Logo CICANCER

Two useful bioinformatics applications for cancer data analysis: a single-cell dataset comparison tool; a survival analysis and patient risk prediction tool.

Two useful bioinformatics applications for cancer data analysis: a single-cell dataset comparison tool; a survival analysis and patient risk prediction tool.

Óscar González-Velasco y Alberto Berral-González

Centro de Investigación del Cáncer

Date: 23/06/2022
Time: 12:30
on line
Host: Javier De Las Rivas

In this Seminar we will be presenting two bioinformatic algorithms developed in R, one for the analysis of single-cell data and a second one for the analysis of gene-associated survival data in patients; both applied to the field of Cancer Computational Genomics.

– The first one, called ClusterFoldSimilarity, is an R package that calculates a measure of similarity between cell clusters from different single-cell datasets, without the need of correcting for batch effect or normalizing and merging the data, thus avoiding artifacts and the loss of information derived from these kinds of techniques. The similarity metric is based on the average vector module and sign of the product of logarithmic fold-changes. The algorithm compares every single pair of cell clusters from any number of different datasets (including sets with different number of clusters), providing a direct identification of common cell clusters between different datasets as well as the identification of the most significant genes that mark each cluster.

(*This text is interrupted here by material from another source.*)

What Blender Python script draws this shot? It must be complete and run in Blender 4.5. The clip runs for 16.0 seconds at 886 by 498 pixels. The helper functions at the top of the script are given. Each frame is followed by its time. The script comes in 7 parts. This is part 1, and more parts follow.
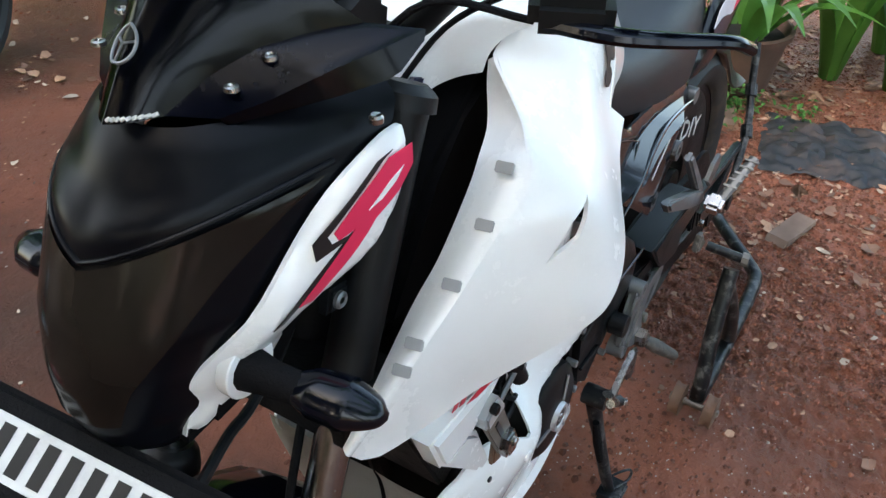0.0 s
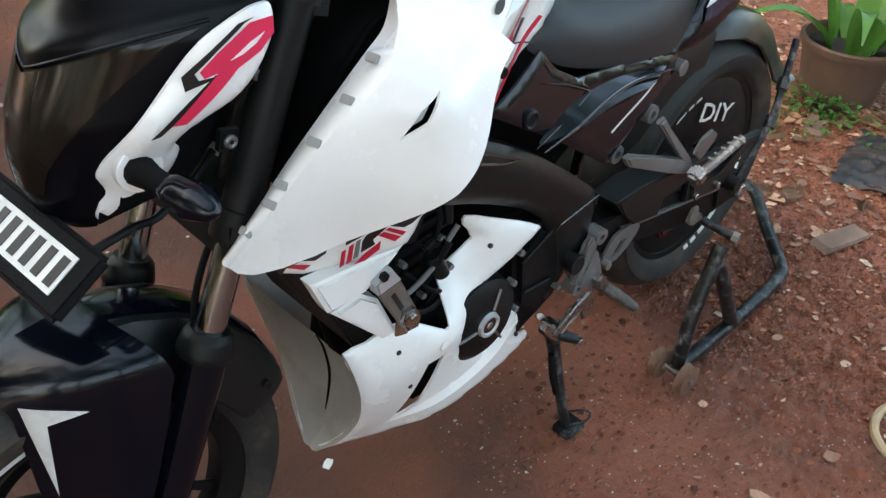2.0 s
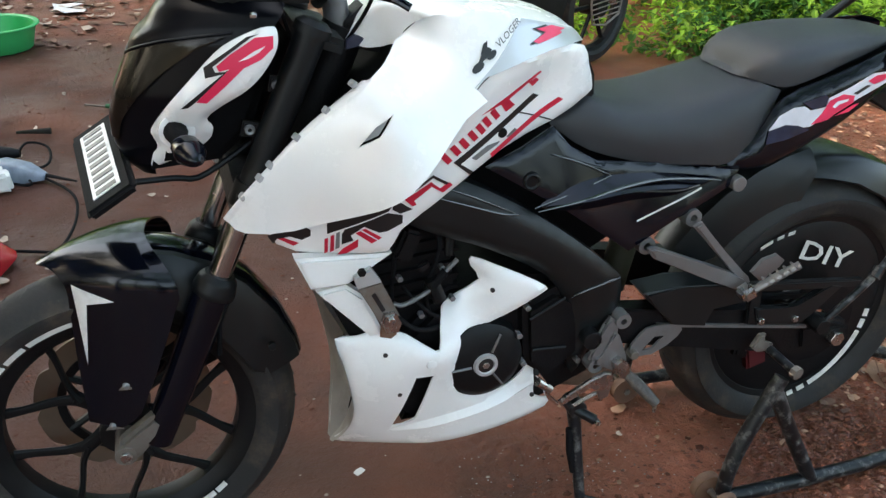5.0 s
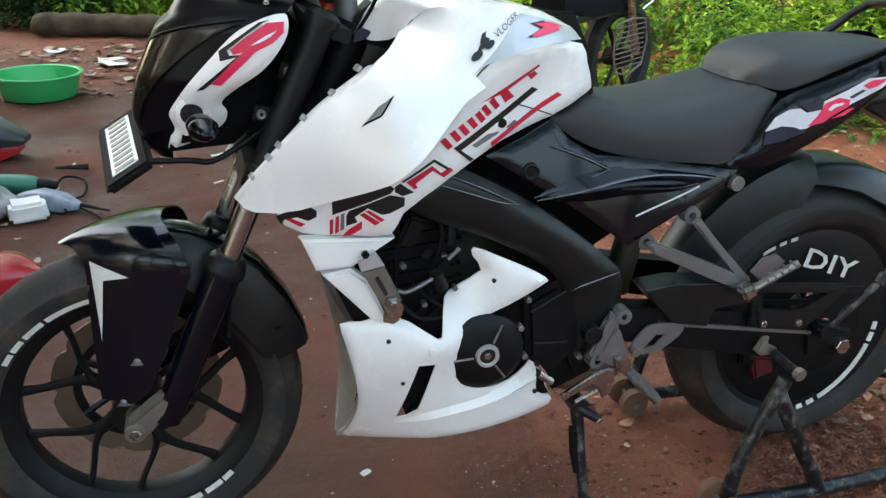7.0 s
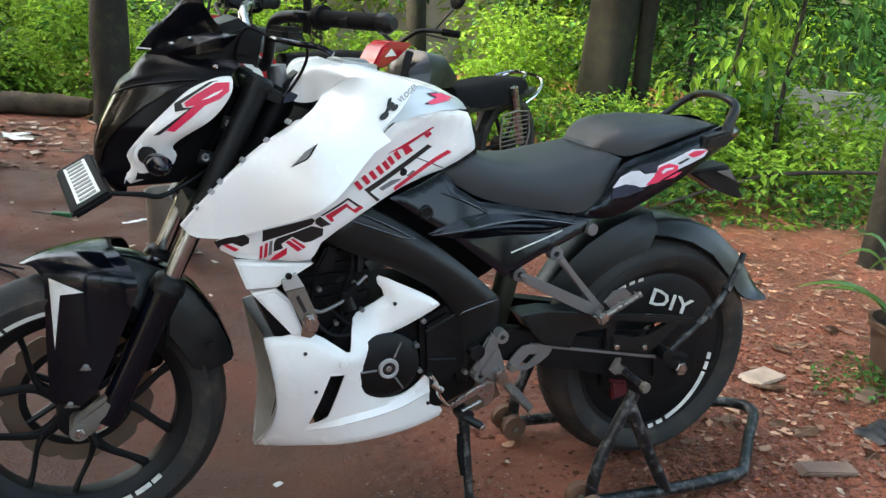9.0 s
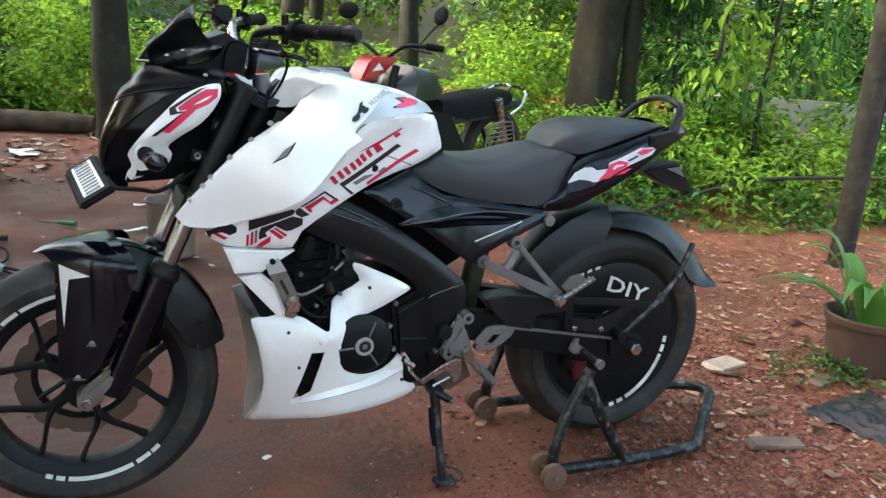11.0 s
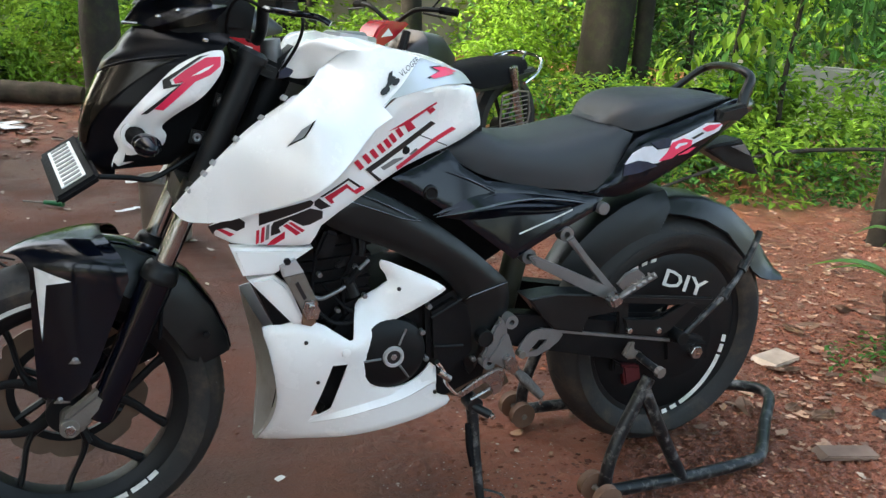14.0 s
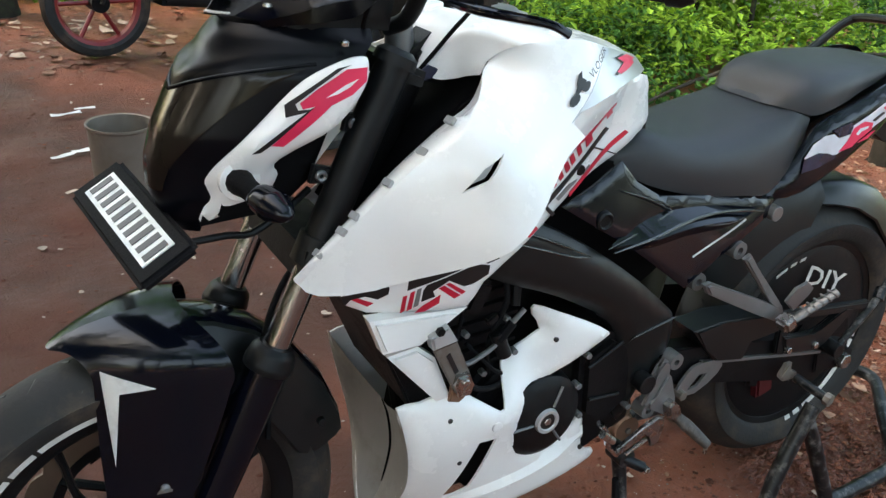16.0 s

– The second algorithm developed, called ASURI, is also an R package that provides an integrated set of functions for disease survival analysis and patient risk predictions based on gene signatures. The tool allows: (i) the discovery of robust and reproducible gene lists associated with disease survival based on gene expression or on other gene-related activity signal; (ii) the discovery of gene markers linked to survival, by identification of the significant association of gene expression (or other gene-related signal) with clinical variables or phenotypic characteristics; and (iii) the construction of robust patient risk predictors based on gene signatures using univariate and multivariate approaches.